No idea yet if that would let me e.g. compartmentalize the vulnerability reports (not much worry if integration tests are buggy), but at least this lets not get lost in the dependency tree now that I can see it :)

jimklimov commented 1 year ago

My guess is that this is more a problem of DependencyTrack not correctly following component/component relationships, rather than something to to do with cyclonedx-cli.

I'd vote for cyclonedx-cli being the problem, by not delivering a "bom-ref" that would identify the top-level component described by the document (as well as not delivering any ties from such identifier to further contents). So as far as the dependency tree goes, it has no root and does not exist.

(Maybe it just exposes the problem which is in some library or another component... well, let's shoot the messenger or let it delegate :) )

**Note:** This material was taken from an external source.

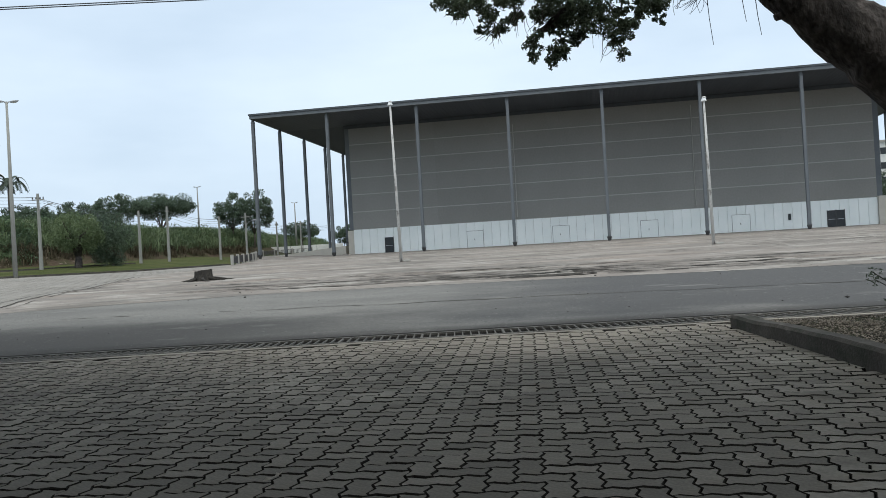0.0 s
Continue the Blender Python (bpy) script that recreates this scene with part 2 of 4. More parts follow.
M["bed"] = material("planter_soil", (0.024, 0.021, 0.015), (0.06, 0.05, 0.037), 0.95, 1.2, 60, 0.9, grain=0.5, depth=0.02, spec=0.05)
add_stain(M["bed"], (0.035, 0.045, 0.02), 1.6, (1, 1, 1), 0.46, 0.6, 0.7)
M["gravel"] = material("gravel", (0.11, 0.092, 0.073), (0.29, 0.25, 0.205), 0.9, 5, 60, 0.4, island=0.5)
M["bark"] = material("dark_bark", (0.02, 0.018, 0.017), (0.115, 0.1, 0.092), 0.95, 4, 22, 1.0, stretch=(1, 1, 0.45), grain=0.6, depth=0.05, spec=0.15)
M["far_bark"] = material("grey_bark", (0.08, 0.07, 0.055), (0.16, 0.14, 0.11), 0.95, 2, 12, 0.5)
M["stump"] = material("rotten_wood", (0.014, 0.0125, 0.011), (0.05, 0.044, 0.037), 0.95, 5, 30, 1.0, stretch=(1, 1, 0.3), grain=0.4, depth=0.03)
M["leaf_near"] = leaf_material("ficus_leaf", (0.065, 0.084, 0.056), (0.125, 0.155, 0.098), 1.0, 0.38)
M["leaf_left"] = leaf_material("feathery_leaf", (0.055, 0.076, 0.056), (0.11, 0.145, 0.1), 1.0, 0.3)
# lightened and blued: the haze of distance is mixed into this leaf colour
M["leaf_far"] = leaf_material("far_tree_leaf", (0.068, 0.098, 0.07), (0.135, 0.18, 0.118), 0.3, 0.4)
M["leaf_bush"] = leaf_material("bank_leaf", (0.028, 0.055, 0.033), (0.165, 0.235, 0.118), 0.33)
M["leaf_reed"] = leaf_material("tall_grass_blade", (0.075, 0.11, 0.055), (0.16, 0.205, 0.1), 0.35)
M["leaf_round"] = leaf_material("small_tree_leaf", (0.092, 0.132, 0.064), (0.185, 0.235, 0.115), 0.5)
M["dry_stalk"] = material("withered_stalk", (0.05, 0.042, 0.028), (0.12, 0.1, 0.066), 0.95, 0.5, 8, 0, island=0.3, spec=0.1)
M["bank_stone"] = material("bank_stone", (0.12, 0.095, 0.075), (0.22, 0.18, 0.15), 0.95, 1.5, 9, 0.3, island=0.3, spec=0.1)
M["palm"] = leaf_material("palm_frond", (0.03, 0.044, 0.034), (0.06, 0.084, 0.06), 0.8, 0.1)
# joint dirt, blackened further so the shade in the gaps sits in the colour
M["edge_dirt_shade"] = material("dirty_shaded_paver_edge", (0.012, 0.011, 0.01), (0.026, 0.024, 0.021), 0.95, 3, 60, 0.3, spec=0.05)
M["strip"] = material("dusty_edge_strip", (0.15, 0.135, 0.115), (0.30, 0.27, 0.225), 0.9, 1.5, 50, 0.4)
M["bed_moss"] = leaf_material("bed_moss", (0.05, 0.068, 0.03), (0.11, 0.14, 0.065), 2.5, 0.3)
M["leaf_dry"] = material("dry_leaf", (0.22, 0.2, 0.17), (0.36, 0.34, 0.3), 0.8, 6, 40, 0.2)


# ---- building helpers ----
def part(name, bm, mat, parent=None, label="", smooth=False):
    me = bpy.data.meshes.new(name)
    bm.to_mesh(me)
    bm.free()
    me.materials.append(mat)
    if smooth:
        for p in me.polygons:
            p.use_smooth = True
    ob = new(name, me)
    if parent:
        ob.parent = parent
    if label:
        ob["label"] = label
    return ob


def raw(name, verts, faces, mat, parent=None, smooth=False):
    me = bpy.data.meshes.new(name)
    me.from_pydata([tuple(v) for v in verts], [], [tuple(f) for f in faces])
    me.materials.append(mat)
    if smooth:
        for p in me.polygons:
            p.use_smooth = True
    ob = new(name, me)
    if parent:
        ob.parent = parent
    return ob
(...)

roadSurfer commented 1 year ago

It won't show a bom-ref in a flat merge, I am not even sure how it can as all a flat merge seems to do is mash components and dependencies together. It does create a bom-ref for a hierachical merge, but I know that fails for you which would appear to be a separate bug. Not following sub-components/transitives for the Dependency Graph would seem to be Dependency-Track issue 1513.

Of course, I could be totally wrong (I often am 😄).

jimklimov commented 1 year ago

As I wrote above - I too do not have a good idea how it could line the "metadata/component" of the currently described document to its further contents. This component is an artificial construct, to the extent that it is not even identified (which IMHO smells fishy).

For the purposes of import/export via DT (e.g. to deduplicate smartly) and not lose the components because they are not referenced hence "do not exist", linking from this merged bom-ref to each component that nobody else depends on could be a way. I don't know - maybe that is what "hierarchical" does in fact, can't check with my BOMs :)

roadSurfer commented 1 year ago

I attached some example BOMs to 1513. For the problems with your BOMs, I guess your only real option is to try and see which one(s) are a problem and maybe log an issue(s); or find a way to script creating your top-level BOM. Good luck!